The above summary leaves out a lot, including the $8000 tax credit and other subsidies designed to encourage greater spending on houses, the "Cash For Clunkers" program designed to encourage greater spending on cars, the push for "Cap and Trade" and other legislation designed to address the imaginary hobgoblin that was originally known as "Global Warning" and is now known as "Climate Change", and the altering of accounting rules that miraculously transformed insolvent, loss-making banks into highly profitable enterprises. It does, however, paint an accurate picture of a raging bull market in government interventionism.


If the problem is that you are running in the wrong direction, the solution isn't to run faster

Ramping up government spending will make the economy less productive, so it should be no surprise to logical economists that the "Keynesian" response to economic downturns has a very poor record. It should, however, be a big surprise to Keynesian economists, and yet they never seem to be surprised by evidence that their policy prescriptions didn't work as advertised. Instead, they usually claim that the prescriptions would have worked had they been applied more aggressively.

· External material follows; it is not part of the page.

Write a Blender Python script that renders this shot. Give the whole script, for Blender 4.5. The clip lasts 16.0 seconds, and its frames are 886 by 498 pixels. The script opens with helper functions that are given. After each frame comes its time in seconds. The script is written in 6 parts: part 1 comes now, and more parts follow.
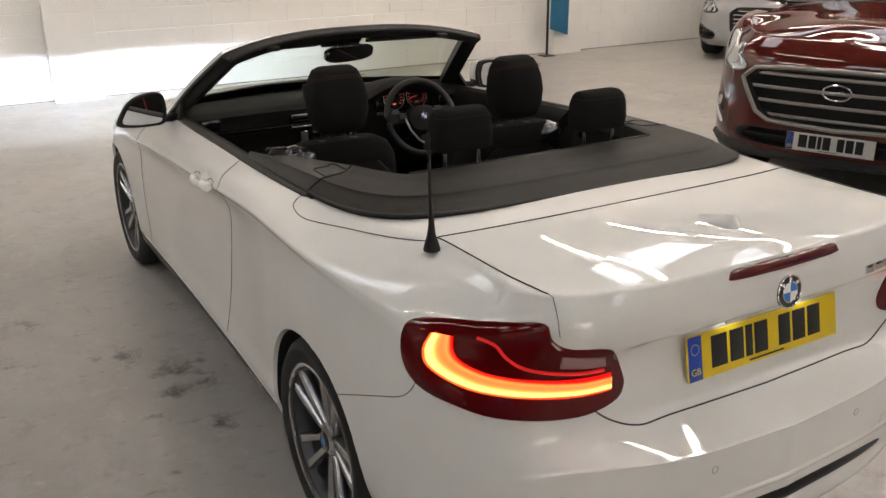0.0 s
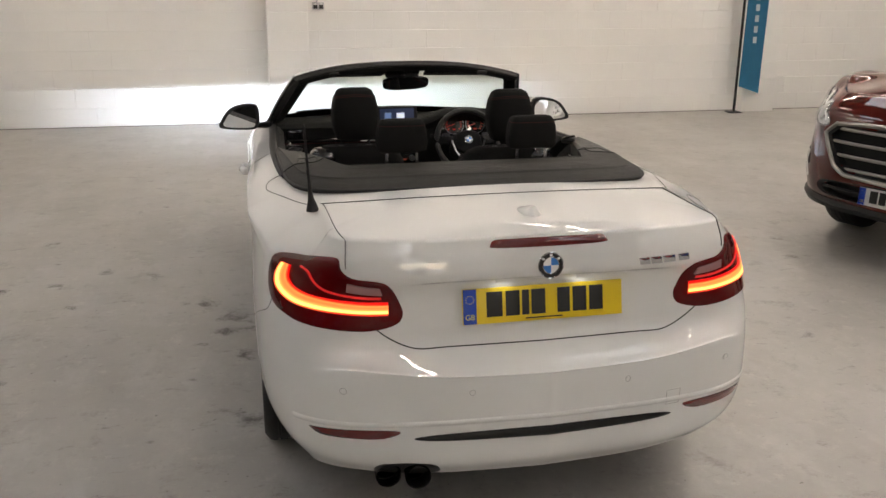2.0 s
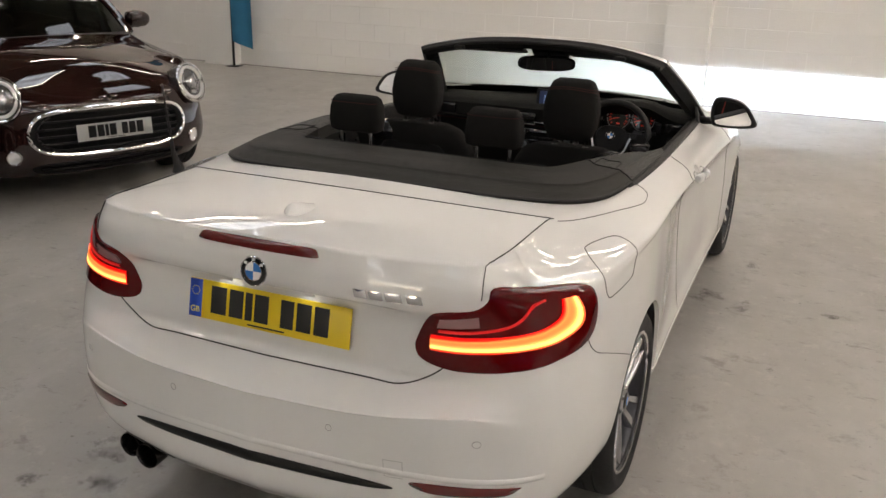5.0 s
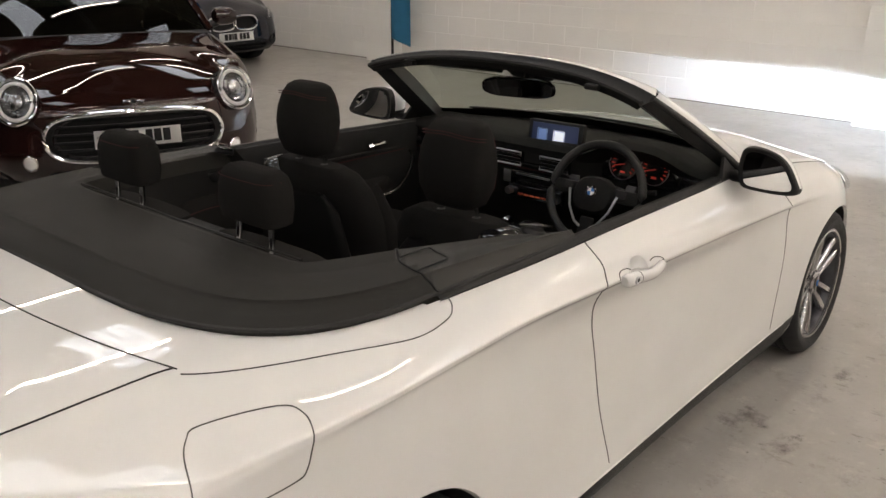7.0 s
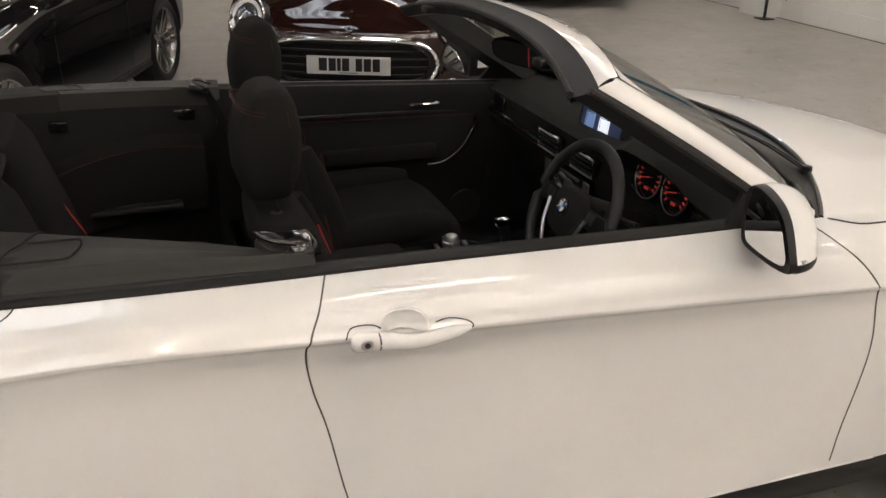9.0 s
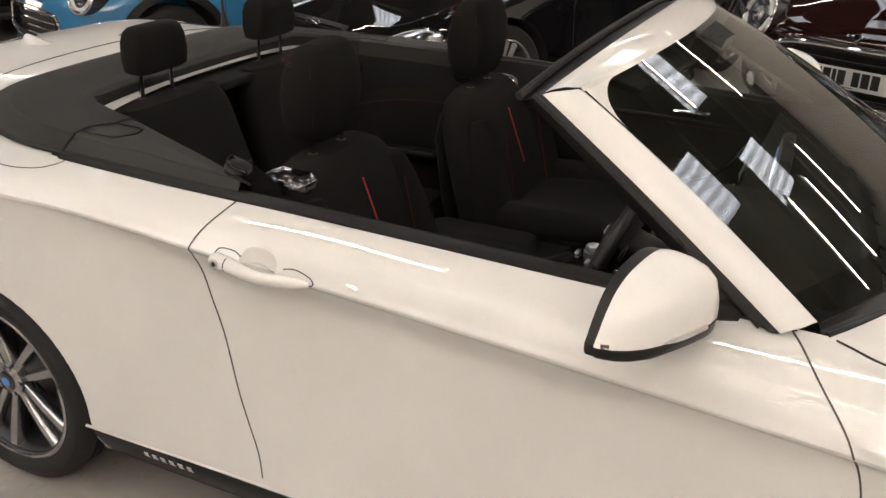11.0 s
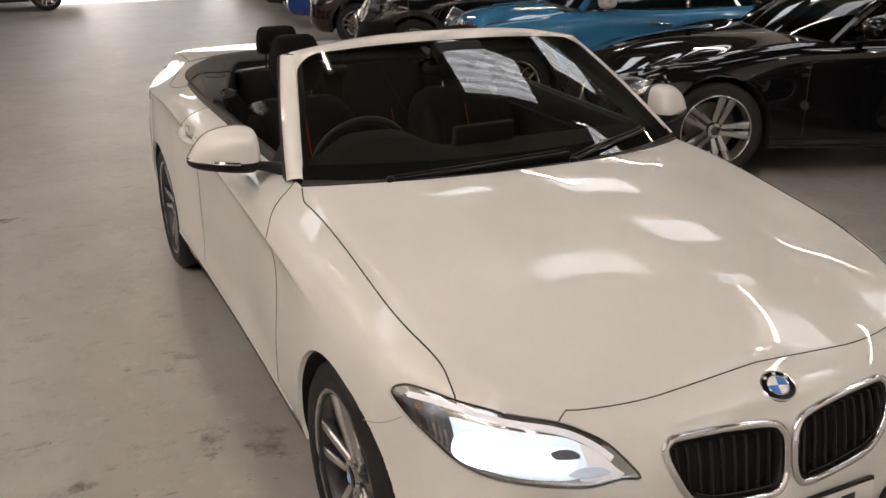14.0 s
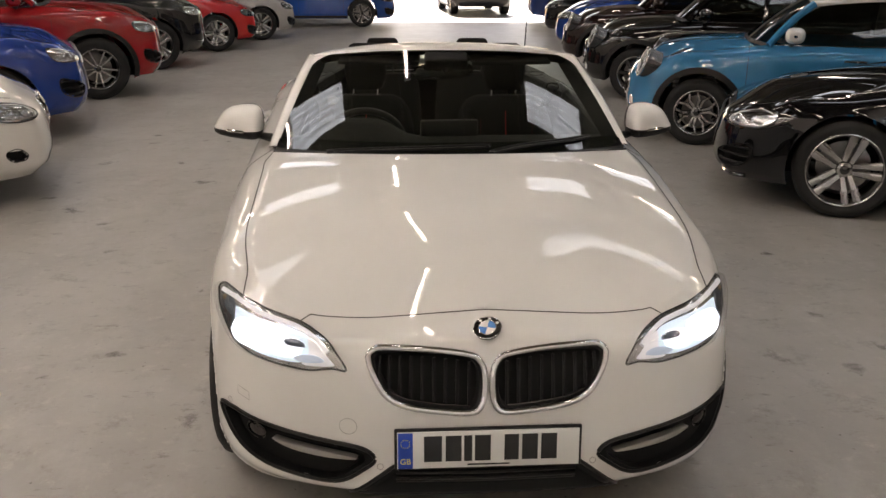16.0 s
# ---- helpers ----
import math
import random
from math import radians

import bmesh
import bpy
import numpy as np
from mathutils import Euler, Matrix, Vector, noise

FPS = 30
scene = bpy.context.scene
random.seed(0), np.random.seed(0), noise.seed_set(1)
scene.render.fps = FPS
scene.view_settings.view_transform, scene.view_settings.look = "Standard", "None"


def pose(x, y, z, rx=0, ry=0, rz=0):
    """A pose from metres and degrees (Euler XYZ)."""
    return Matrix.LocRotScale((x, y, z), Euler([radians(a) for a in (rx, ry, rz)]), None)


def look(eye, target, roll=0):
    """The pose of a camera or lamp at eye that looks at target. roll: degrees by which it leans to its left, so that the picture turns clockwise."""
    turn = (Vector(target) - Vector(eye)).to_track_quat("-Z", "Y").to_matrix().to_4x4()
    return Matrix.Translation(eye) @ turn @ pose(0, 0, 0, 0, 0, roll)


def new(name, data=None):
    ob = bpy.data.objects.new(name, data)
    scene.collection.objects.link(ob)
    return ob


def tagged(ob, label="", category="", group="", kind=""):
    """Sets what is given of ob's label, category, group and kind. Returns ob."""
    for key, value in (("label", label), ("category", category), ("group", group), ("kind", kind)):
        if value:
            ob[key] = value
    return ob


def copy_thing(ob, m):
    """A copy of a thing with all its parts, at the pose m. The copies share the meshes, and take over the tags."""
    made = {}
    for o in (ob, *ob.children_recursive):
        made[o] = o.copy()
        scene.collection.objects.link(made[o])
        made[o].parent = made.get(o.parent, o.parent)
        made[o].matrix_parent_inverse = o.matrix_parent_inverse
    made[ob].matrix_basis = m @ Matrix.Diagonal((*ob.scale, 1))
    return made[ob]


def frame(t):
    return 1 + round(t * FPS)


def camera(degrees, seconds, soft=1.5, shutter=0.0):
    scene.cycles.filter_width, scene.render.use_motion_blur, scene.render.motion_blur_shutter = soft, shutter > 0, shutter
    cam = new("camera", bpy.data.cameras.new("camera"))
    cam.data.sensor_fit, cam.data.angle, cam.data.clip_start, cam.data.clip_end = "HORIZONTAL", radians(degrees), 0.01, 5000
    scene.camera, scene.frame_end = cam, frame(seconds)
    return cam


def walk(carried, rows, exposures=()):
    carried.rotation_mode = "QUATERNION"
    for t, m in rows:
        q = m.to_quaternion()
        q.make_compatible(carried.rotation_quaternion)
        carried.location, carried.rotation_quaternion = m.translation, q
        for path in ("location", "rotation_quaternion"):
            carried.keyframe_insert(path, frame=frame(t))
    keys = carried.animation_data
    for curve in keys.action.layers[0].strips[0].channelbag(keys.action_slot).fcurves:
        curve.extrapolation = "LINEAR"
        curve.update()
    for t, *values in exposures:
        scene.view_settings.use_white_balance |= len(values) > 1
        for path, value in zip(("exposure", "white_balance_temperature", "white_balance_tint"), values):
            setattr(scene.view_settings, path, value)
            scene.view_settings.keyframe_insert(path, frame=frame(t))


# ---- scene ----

For example, according to Paul Krugman (today's "poster child" for Keynesian economics), the huge fiscal and monetary stimulus of 2008-2010 hasn't led to a meaningful rebound in the US economy because it simply wasn't huge enough. Apparently, the US economy would now be on much stronger footing if the Fed had created, and the government had spent, a lot more money.

The analysis of post-1990 Japan is another example. Japan has attempted one stimulus package after another for almost 20 years, in the process racking up a direct federal government debt that amounts to 200% of GDP. The result of the longest and most concerted modern-day application of Keynesian economics has been a long period of economic stagnation, but rather than acknowledge a problem with the underlying theory the Keynesians tell us that Japanese policy-makers didn't stimulate enough.

A third example worth mentioning involves the interpretation of what happened during the Great Depression of the 1930s. In 1939, after about 8 years of what would now be called a Keynesian response by the federal government to the economic weakness of the time, there were roughly as many unemployed people in the US as there had been at the 1932 depression trough. But rather than acknowledge the failure of a large increase in government spending and intervention to generate sustainable improvement in the economy -- an eminently predictable failure given that greater government spending generally results in the less-efficient use of resources and intervention creates uncertainty -- today's advocates of similar policies claim that the 1937-1939 return of a full-fledged depression was due to the 1936-1937 reduction in government/Fed stimulus. In other words, they claim, in effect, that the depression would never have returned in full force if the government and the central bank had continued to "stimulate" indefinitely.

One of the most remarkable things about economics is that failed theories can remain popular for generations. It seems that if an economic theory meshes with the goals of the politically powerful then it will never be completely discredited until its relentless application helps cause total devastation.